Wednesday, August 19, 2009

The Revolution has been televised

Each year Beloit College publishes a list that gives you insight into the mindset of the new students entering college this fall. It's a list of things that have always been true for people of this age. Examples:


Ozzy Osbourne has always been coming back.
There have always been flat screen televisions.
Disney’s Fantasia has always been available on video, and It’s a Wonderful Life has always been on Moscow television.
Smokers have never been promoted as an economic force that deserves respect.
Everyone has always known what the evening news was before the Evening News came on.


Every year, of course, the students get a little more alien to me as their experience covers a shorter and shorter fraction of my own. That's not just an old person's whine, it's the point of publishing the list in the first place.

Here's the list for people entering this year.

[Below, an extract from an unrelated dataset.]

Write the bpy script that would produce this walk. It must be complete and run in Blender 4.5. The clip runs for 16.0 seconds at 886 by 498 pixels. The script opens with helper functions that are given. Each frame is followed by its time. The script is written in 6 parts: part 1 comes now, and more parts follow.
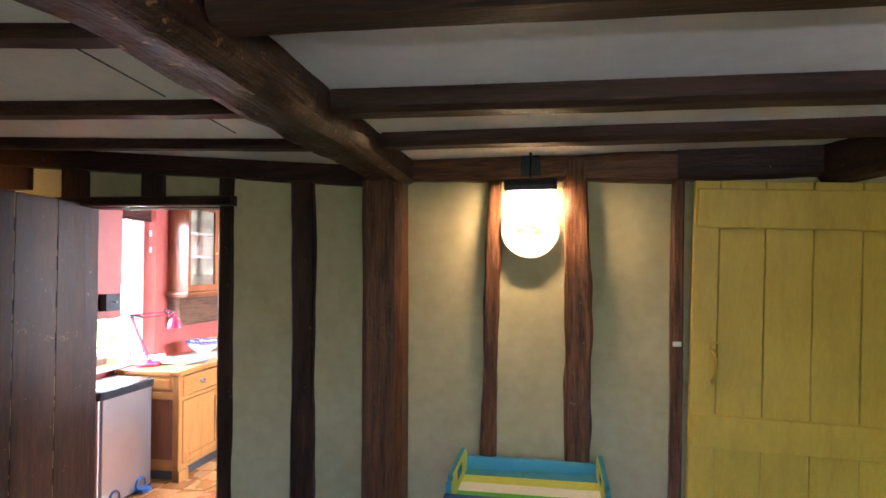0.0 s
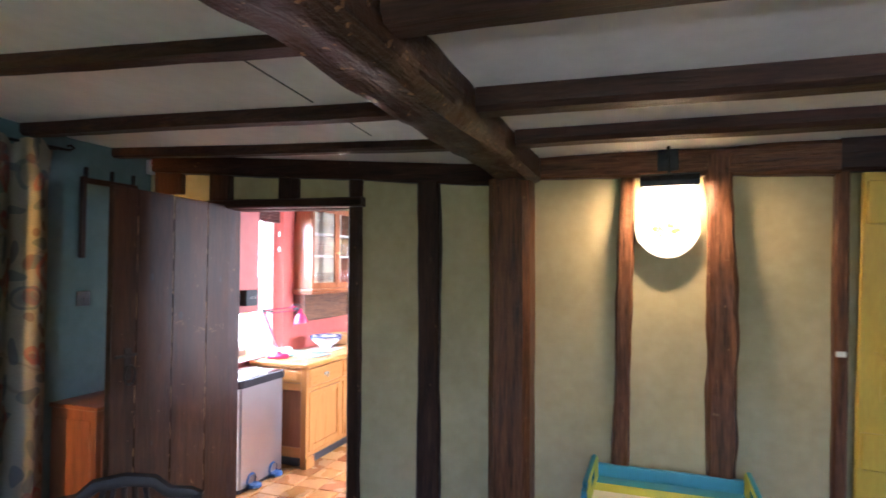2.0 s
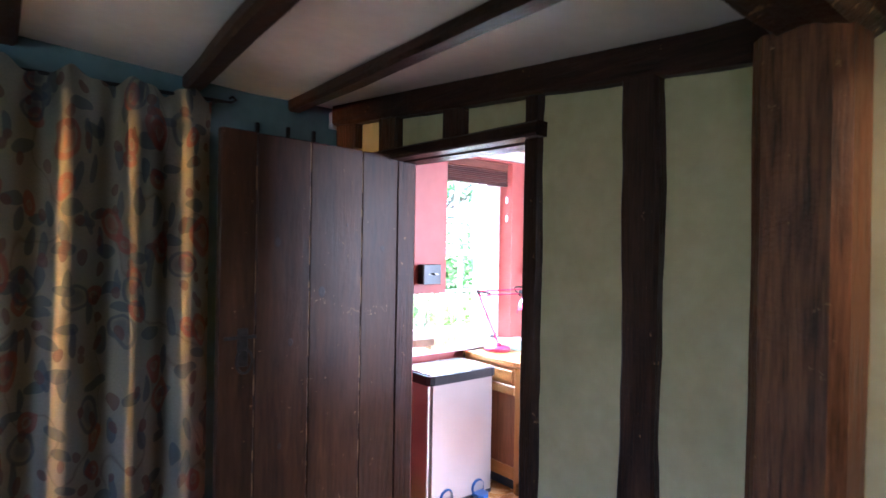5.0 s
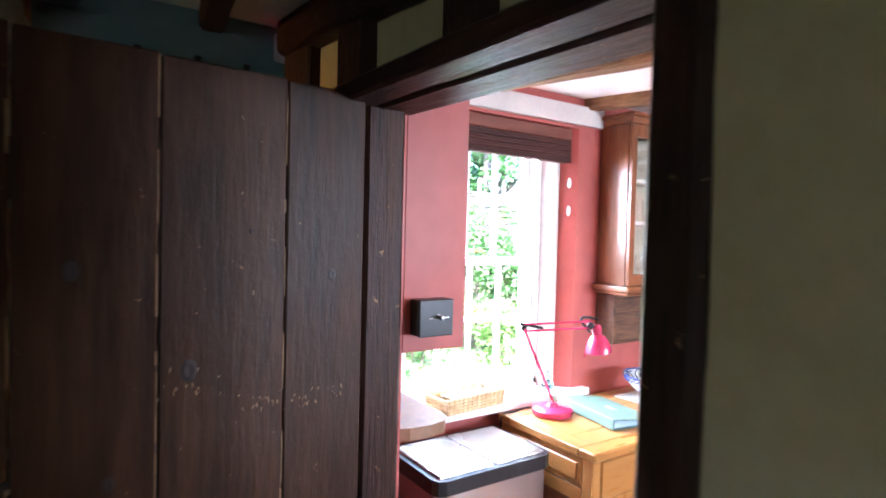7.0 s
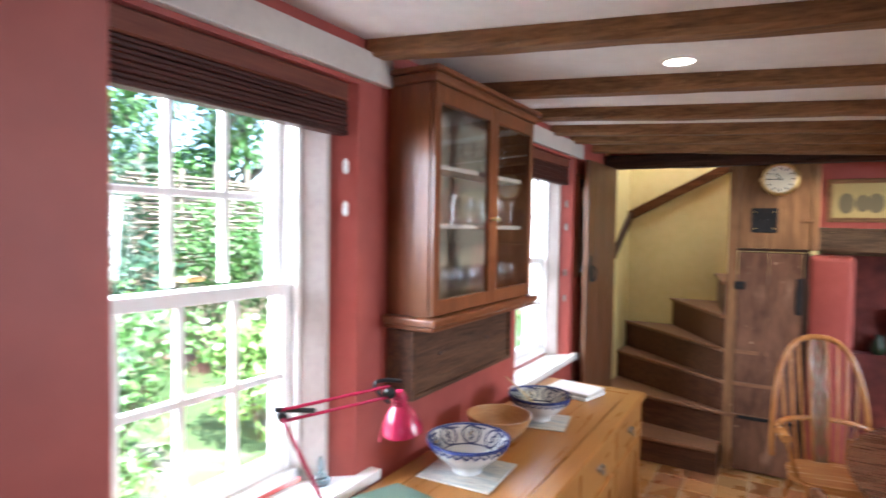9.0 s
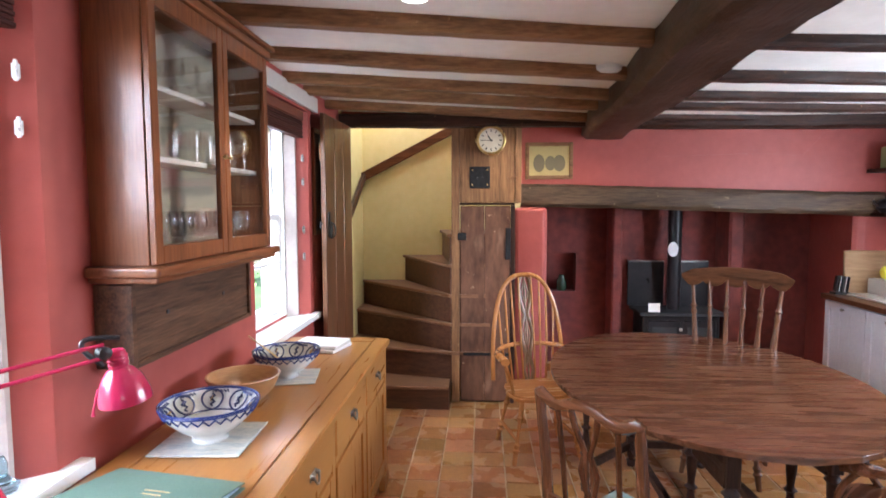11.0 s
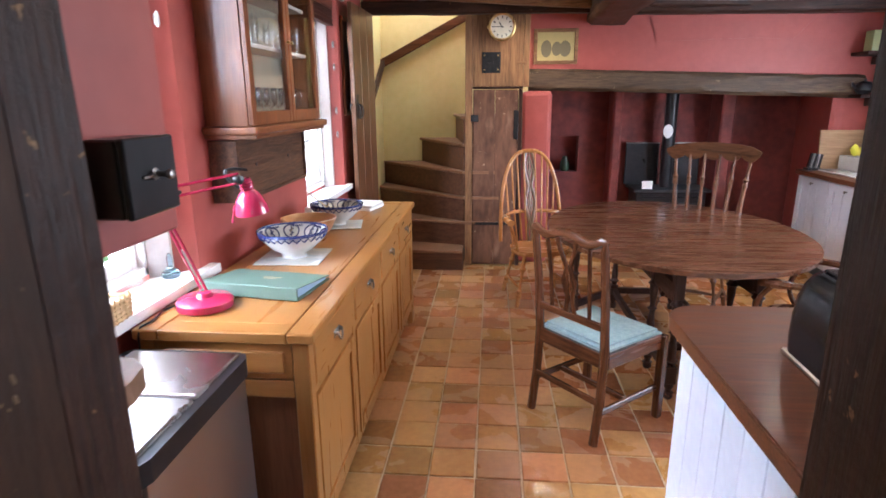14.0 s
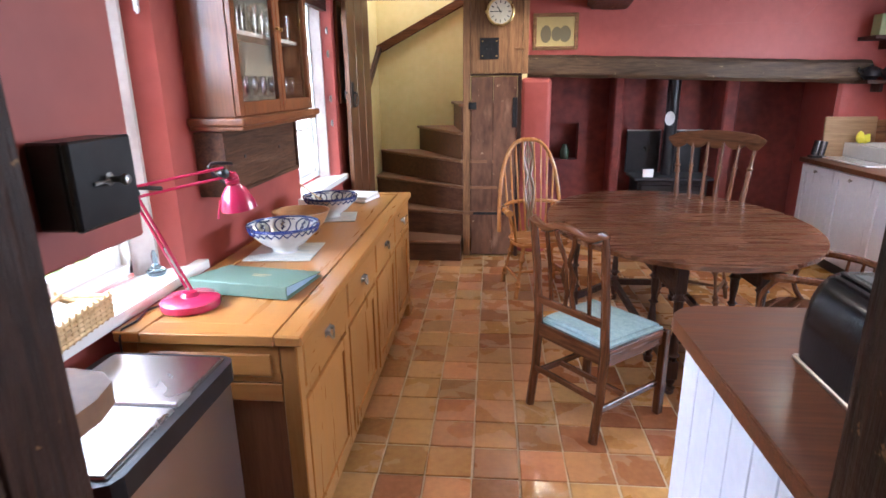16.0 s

Most of them I don't care about - I wasn't born in the States and don't give a damn about the Jolly Green Giant dropping out of the pop culture, or that for these students, salsa has always outsold ketchup. I never had ketchup before I came here, apart from the original Indonesian version, kecap...which I now can't get because I live in a backwater, i.e. southern California.

I cared that for them, Magic Johnson has always been HIV-positive, because his press conference to declare himself so hit me like a brick. And "Women have always outnumbered men in college" seems weird to me.

But what struck me was number 36.

We have always watched wars, coups, and police arrests unfold on television in real time.

Three reasons for that.

First, isn't that weird? Yes, I know that's the point.

Second, how do we know the camera crew is telling the truth? The helicopters feed their video back to editing suites where some guy makes decisions on when and where to cut and decontextualize.

Third, it was a canon of the generation just before mine, the real Baby Boomers, or Hippies as we called them, that real social action did not take place on camera. This is the Gil Scott Heron song that embodies this tenet.



The student year 2026 will see a significant change in this respect. YouTube was unleashed in 2005. Students born that year will always have been able to watch footage shot by ordinary people on their cellphones and uploaded for free. It will be absolutely normal to them to see things on video that have never been approved by a paid editor, spun, politicized or paid for by advertising. Then the revolution will be televised indeed.